Set problem ▸ Give back, unchanged, the line with "3. More parts follow.", the line with "exposed-aggregate concrete footpath", and every line between them, and no other line.

Data ▸
------------------------------------------------

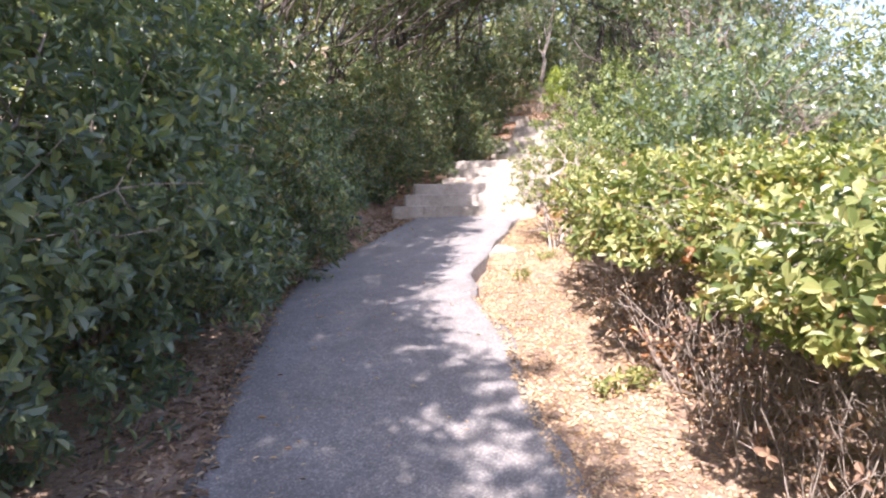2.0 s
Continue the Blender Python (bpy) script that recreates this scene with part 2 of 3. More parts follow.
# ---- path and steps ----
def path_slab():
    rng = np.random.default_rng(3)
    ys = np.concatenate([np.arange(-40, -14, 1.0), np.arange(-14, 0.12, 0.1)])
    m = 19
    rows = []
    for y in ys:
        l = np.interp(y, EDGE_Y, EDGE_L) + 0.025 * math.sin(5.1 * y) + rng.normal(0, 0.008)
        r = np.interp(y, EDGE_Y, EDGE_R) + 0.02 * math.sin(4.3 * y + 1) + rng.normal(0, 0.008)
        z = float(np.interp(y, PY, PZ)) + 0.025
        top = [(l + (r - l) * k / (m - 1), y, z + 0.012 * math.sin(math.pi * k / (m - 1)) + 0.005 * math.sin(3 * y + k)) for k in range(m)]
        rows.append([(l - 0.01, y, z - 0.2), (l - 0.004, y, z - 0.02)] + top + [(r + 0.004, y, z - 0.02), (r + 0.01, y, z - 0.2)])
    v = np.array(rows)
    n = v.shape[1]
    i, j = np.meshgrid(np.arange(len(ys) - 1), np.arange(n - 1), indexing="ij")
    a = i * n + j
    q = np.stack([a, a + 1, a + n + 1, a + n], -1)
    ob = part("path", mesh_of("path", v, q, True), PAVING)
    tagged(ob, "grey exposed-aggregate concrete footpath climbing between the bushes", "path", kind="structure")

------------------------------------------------

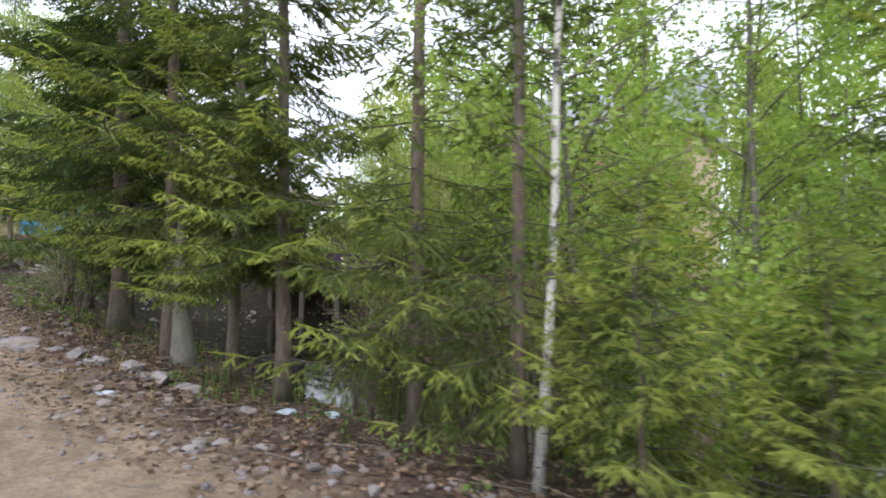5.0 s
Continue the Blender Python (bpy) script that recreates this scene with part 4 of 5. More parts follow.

------------------------------------------------

Solution to this exercise ▸
Continue the Blender Python (bpy) script that recreates this scene with part 2 of 3. More parts follow.
# ---- path and steps ----
def path_slab():
    rng = np.random.default_rng(3)
    ys = np.concatenate([np.arange(-40, -14, 1.0), np.arange(-14, 0.12, 0.1)])
    m = 19
    rows = []
    for y in ys:
        l = np.interp(y, EDGE_Y, EDGE_L) + 0.025 * math.sin(5.1 * y) + rng.normal(0, 0.008)
        r = np.interp(y, EDGE_Y, EDGE_R) + 0.02 * math.sin(4.3 * y + 1) + rng.normal(0, 0.008)
        z = float(np.interp(y, PY, PZ)) + 0.025
        top = [(l + (r - l) * k / (m - 1), y, z + 0.012 * math.sin(math.pi * k / (m - 1)) + 0.005 * math.sin(3 * y + k)) for k in range(m)]
        rows.append([(l - 0.01, y, z - 0.2), (l - 0.004, y, z - 0.02)] + top + [(r + 0.004, y, z - 0.02), (r + 0.01, y, z - 0.2)])
    v = np.array(rows)
    n = v.shape[1]
    i, j = np.meshgrid(np.arange(len(ys) - 1), np.arange(n - 1), indexing="ij")
    a = i * n + j
    q = np.stack([a, a + 1, a + n + 1, a + n], -1)
    ob = part("path", mesh_of("path", v, q, True), PAVING)
    tagged(ob, "grey exposed-aggregate concrete footpath climbing between the bushes", "path", kind="structure")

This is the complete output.